O músico Agostinho Florêncio da Silva era um homem simples e de poucas palavras, mas bastante respeitado pelo seu profundo conhecimento musical. Mudou-se para Natal em 1986, ocasião em que a cidade de João Câmara foi sacudida por um grande tremor de terra, onde era freqüentemente procurado por participantes de grupos musicais, que lhe pediam para passar algumas músicas para partituras, trabalho que ele realizava com muito prazer.

Adorava contar piadas e decifrar charadas, habilidades que transferiu para suas filhas. A televisão era um dos seus passatempos preferidos e através dela se mantinha muito bem informado, porque não perdia nenhum dos noticiários apresentados, assim como assistia a quase todos os jogos de futebol que eram transmitidos.
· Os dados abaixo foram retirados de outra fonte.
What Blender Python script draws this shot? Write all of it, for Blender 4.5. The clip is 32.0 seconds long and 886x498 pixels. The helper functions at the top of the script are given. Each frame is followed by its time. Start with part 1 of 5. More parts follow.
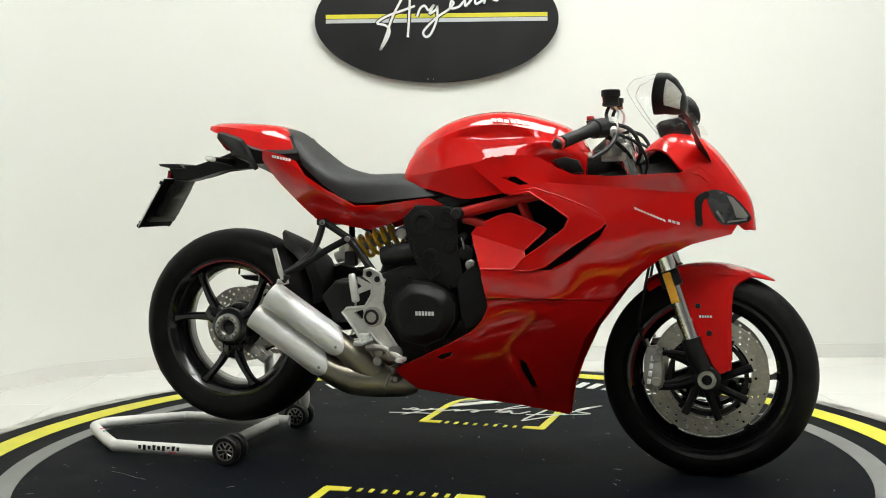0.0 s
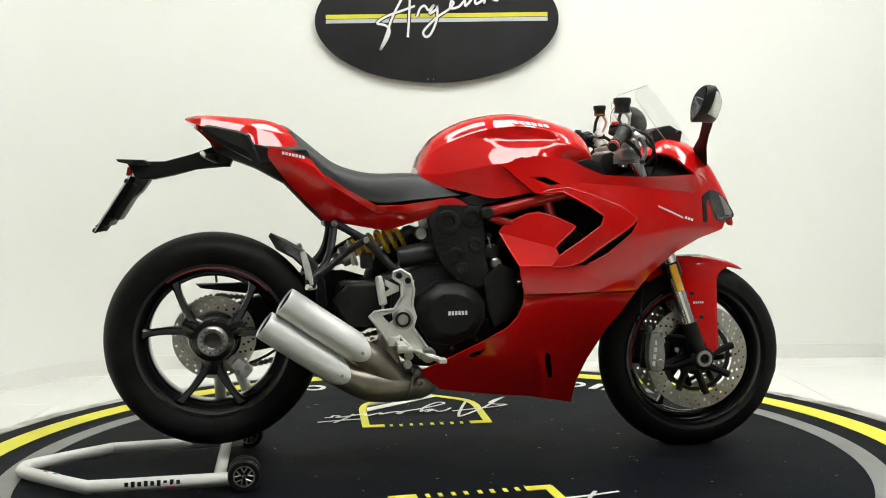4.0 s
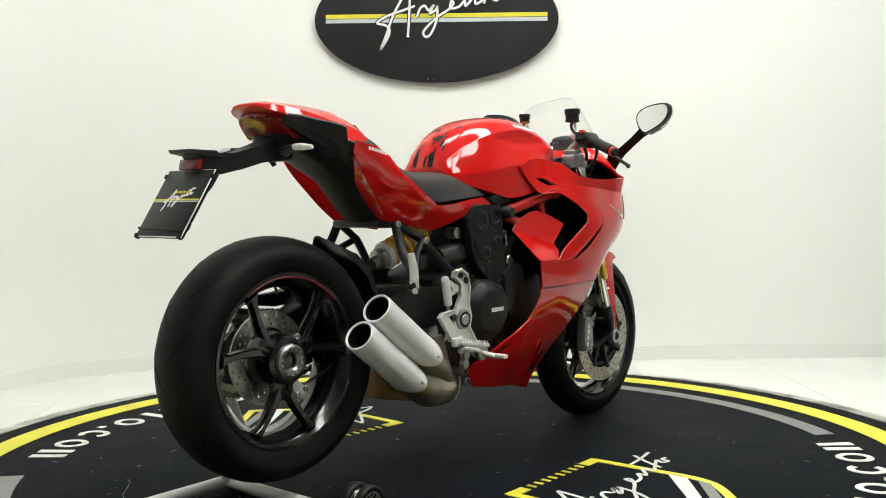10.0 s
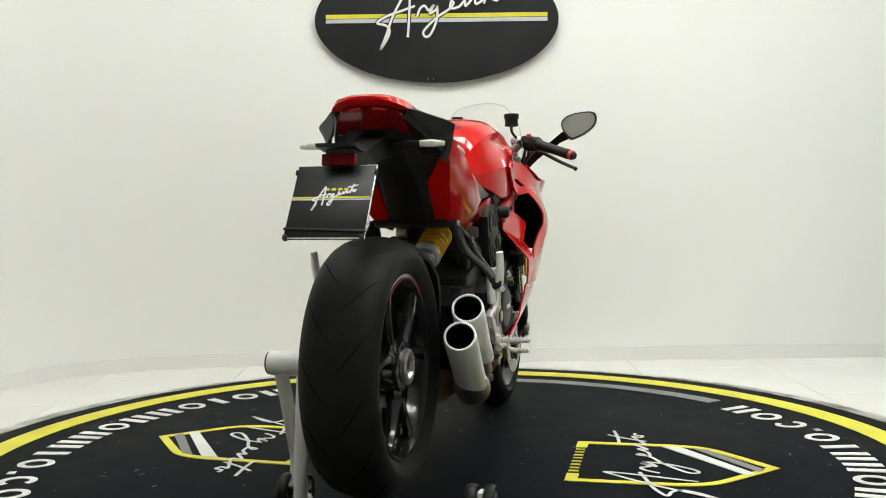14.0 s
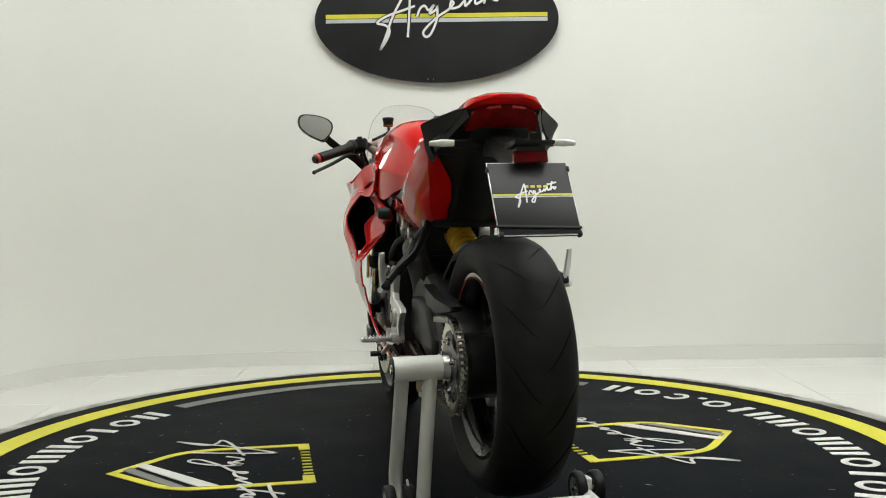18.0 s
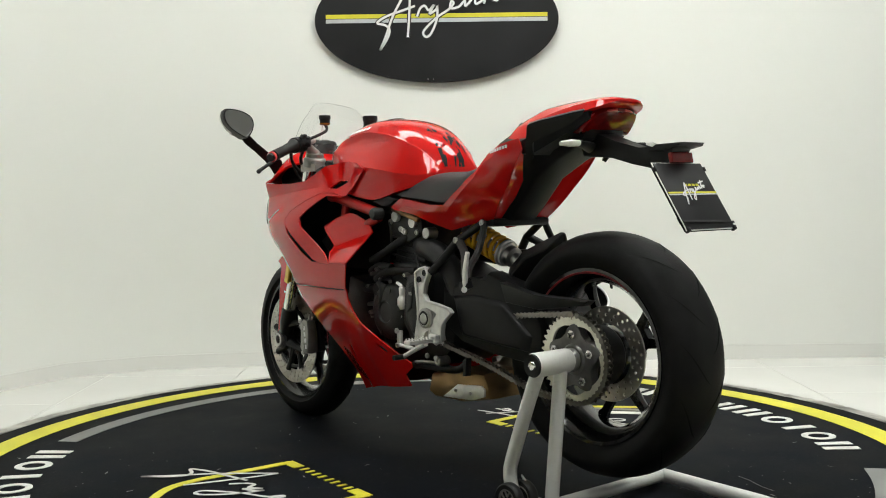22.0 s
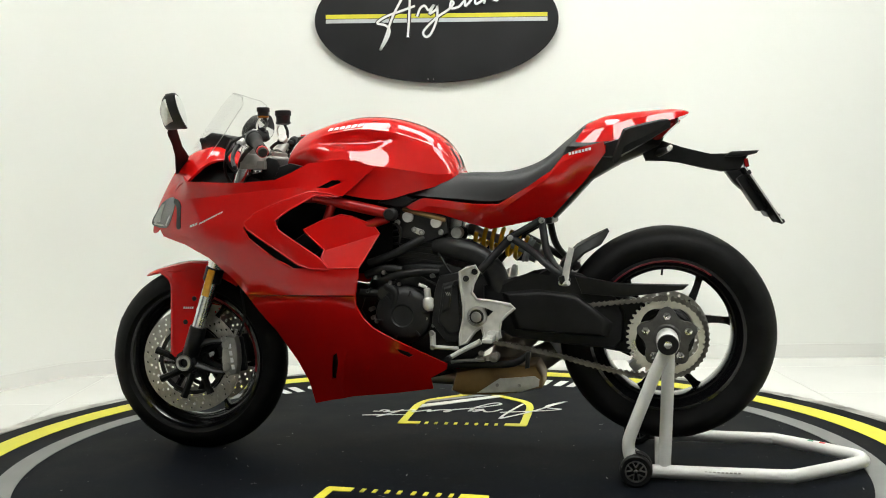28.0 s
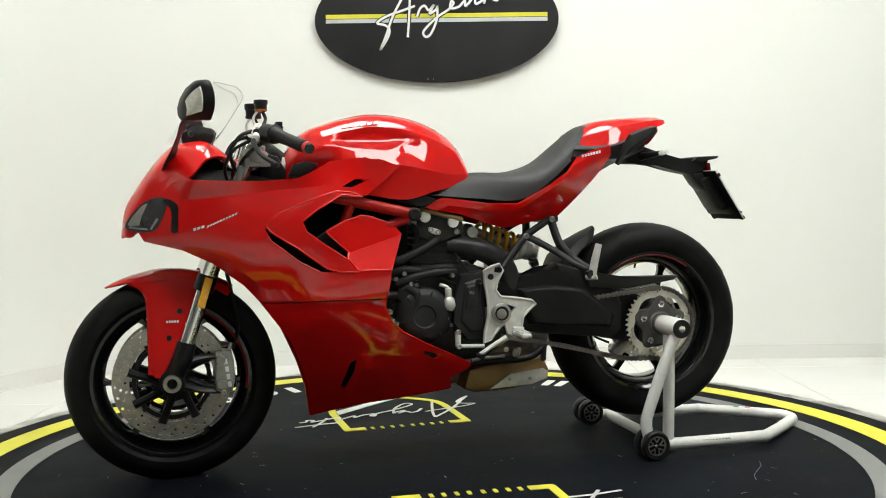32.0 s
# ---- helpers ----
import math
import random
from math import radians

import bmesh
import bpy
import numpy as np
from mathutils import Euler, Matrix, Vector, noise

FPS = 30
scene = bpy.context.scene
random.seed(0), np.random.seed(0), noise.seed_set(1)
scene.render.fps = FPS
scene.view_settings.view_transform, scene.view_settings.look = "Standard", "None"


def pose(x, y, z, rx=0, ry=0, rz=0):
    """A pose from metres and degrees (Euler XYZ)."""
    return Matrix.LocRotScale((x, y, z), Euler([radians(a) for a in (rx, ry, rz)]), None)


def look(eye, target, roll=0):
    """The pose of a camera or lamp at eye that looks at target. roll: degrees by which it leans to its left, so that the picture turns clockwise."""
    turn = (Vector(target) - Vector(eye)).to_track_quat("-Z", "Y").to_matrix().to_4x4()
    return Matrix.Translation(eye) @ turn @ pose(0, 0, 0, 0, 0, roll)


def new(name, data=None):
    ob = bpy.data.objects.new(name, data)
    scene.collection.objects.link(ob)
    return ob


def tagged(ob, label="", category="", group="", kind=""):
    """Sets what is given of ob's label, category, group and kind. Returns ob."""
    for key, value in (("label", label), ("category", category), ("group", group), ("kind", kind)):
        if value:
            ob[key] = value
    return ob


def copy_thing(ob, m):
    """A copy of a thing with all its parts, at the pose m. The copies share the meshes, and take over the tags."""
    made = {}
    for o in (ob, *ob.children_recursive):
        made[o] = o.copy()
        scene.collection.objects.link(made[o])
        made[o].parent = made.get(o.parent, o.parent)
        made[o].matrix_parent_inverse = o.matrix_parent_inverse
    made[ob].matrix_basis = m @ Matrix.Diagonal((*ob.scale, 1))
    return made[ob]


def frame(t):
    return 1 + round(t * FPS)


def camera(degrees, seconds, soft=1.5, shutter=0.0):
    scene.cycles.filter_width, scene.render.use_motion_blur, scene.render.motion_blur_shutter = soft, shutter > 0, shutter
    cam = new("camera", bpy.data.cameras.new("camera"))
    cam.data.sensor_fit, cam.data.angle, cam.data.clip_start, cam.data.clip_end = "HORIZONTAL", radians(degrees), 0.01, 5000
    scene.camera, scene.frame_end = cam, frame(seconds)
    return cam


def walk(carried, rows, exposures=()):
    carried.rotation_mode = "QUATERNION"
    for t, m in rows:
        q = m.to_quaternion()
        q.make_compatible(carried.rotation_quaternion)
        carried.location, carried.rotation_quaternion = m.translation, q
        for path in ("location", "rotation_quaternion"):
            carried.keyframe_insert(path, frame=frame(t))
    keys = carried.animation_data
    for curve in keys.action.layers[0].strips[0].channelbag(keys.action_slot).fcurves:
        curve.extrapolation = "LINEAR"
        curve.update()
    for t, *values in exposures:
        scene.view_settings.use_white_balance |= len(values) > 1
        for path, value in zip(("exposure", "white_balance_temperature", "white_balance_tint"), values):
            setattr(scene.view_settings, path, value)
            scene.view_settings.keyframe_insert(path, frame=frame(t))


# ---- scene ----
from mathutils.geometry import delaunay_2d_cdt

cam = camera(47.47, 32.0, soft=1.0)
EYE = (0.0, -3.0787, 0.8004)
HOLD = look(EYE, (EYE[0] + 0.0114, EYE[1] + 2.9957, EYE[2] - 0.1595), -0.805)
walk(cam, [(0.0, HOLD), (32.0, HOLD)],
     exposures=[(0.0, 0.03), (3.0, 0.08), (6.0, 0.08), (9.0, 0.10), (11.0, 0.05), (13.0, -0.06), (14.0, -0.11), (17.0, -0.31), (18.0, -0.31),
                (20.0, -0.36), (22.0, -0.18), (24.0, -0.03), (25.0, -0.04), (28.0, 0.07), (30.0, 0.09), (32.0, 0.08)])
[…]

Assistia ao programa do Chaves, “para se manter bem humorado” e Malhação “para ter o conversar com sua neta”.

Era fervoroso em sua fé e durante vários anos viajou para o Juazeiro, pagando uma promessa que havia feito ao Padre Cícero Romão Batista. Não perdia uma missa sequer, aos domingos, e leu a Bíblia por várias vezes.

Agostinho partiu no dia 28 de fevereiro de 2004, atendendo o chamado ao qual nenhum de nós pode se furtar. “Faltava um trombone na Orquestra do Céu e Deus resolveu chama-lo”. Seu sepultamento se deu em João Câmara, como era seu desejo e foi embalado pela banda de música local. Seu trombone, sua maior riqueza, foi deixado para Pedro Rafael, herdeiro do seu maior amigo: Manoel Avoête.